BALLET HAS INSPIRED COUNTLESS CAMPAIGNS AND EDITORIALS. FROM THE DISASTROUS FREE PEOPLE CAMPAIGN FROM LAST YEAR, TO THE GLORIOUS 'RED LADY' PHOTOSHOOT IN VOGUE RUSSIA, BALLET HAS FREQUENTLY TAKEN CENTRE STAGE IN FASHION. ALTHOUGH IT DOESN'T ALWAYS GO ACCORDING TO PLAN...
If we have learned anything from the Free People debacle of last year, it’s that using ballet related imagery in fashion lookbooks can be a minefield. As Free People undoubtedly learned the hard way, use non-dancers at your pearl, especially if you are going to be incredibly literal, such as having your models do some approximation of ballet or go en pointe. In one fell swoop the very market they were trying to appeal to were offended en masse.
However, that was definitely an extreme case and ballet has been used countless times as inspiration for editorials and, more often than not, executed beautifully. Put a barre in an editorial and my attention is piqued almost immediately. On a personal level, it speaks to me as a dancer but also because I can tell immediately what the vibe of the clothing is most likely going to be. The narrative is set without me even having to see anything. It could be argued that that’s because ballet cliches come thick and fast in most ballet related editorials or lookbooks, so it can be easily predicated. Tulle - check; wrap around tops - check; hues of pale grey and pointe shoe pink - check; hairbands - check. But the fact is, watch classes from World Ballet Day (I highly recommend it) and you’ll see those things are very much still present in the real ballet world. The romantic ballerina of the past is actually not that different from the dancers of now. Delicate hairbands control wayward hair from pirouette whipped buns, shades of pastels are omnipresent in the plethora of Yumiko leotards and angular hips are caressed with the wispiest of chiffons. It's that presence of delicacy in even the most athletic of dancers that makes ballet so enthralling. It’s little wonder it’s proven inspiration for so many designers and magazine editors.

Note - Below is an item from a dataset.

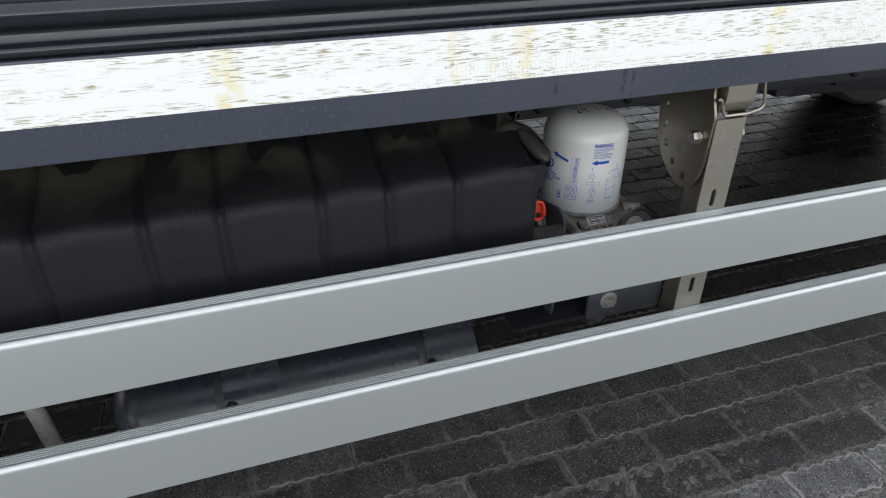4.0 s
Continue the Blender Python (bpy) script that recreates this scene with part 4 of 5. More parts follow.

Recently, I came across the gorgeous imagery from the Isabel Marant Etoile AW15/16 campaign , which has a ballet narrative running through it. It features models, yes, but without resorting to making them attempt to dance. There is a real male dancer present, lending the campaign gravitas.
The clothes themselves have the typical Marant insouciance and don’t obviously or directly reference ballet. Needless to say I would wear most of them in a heartbeat.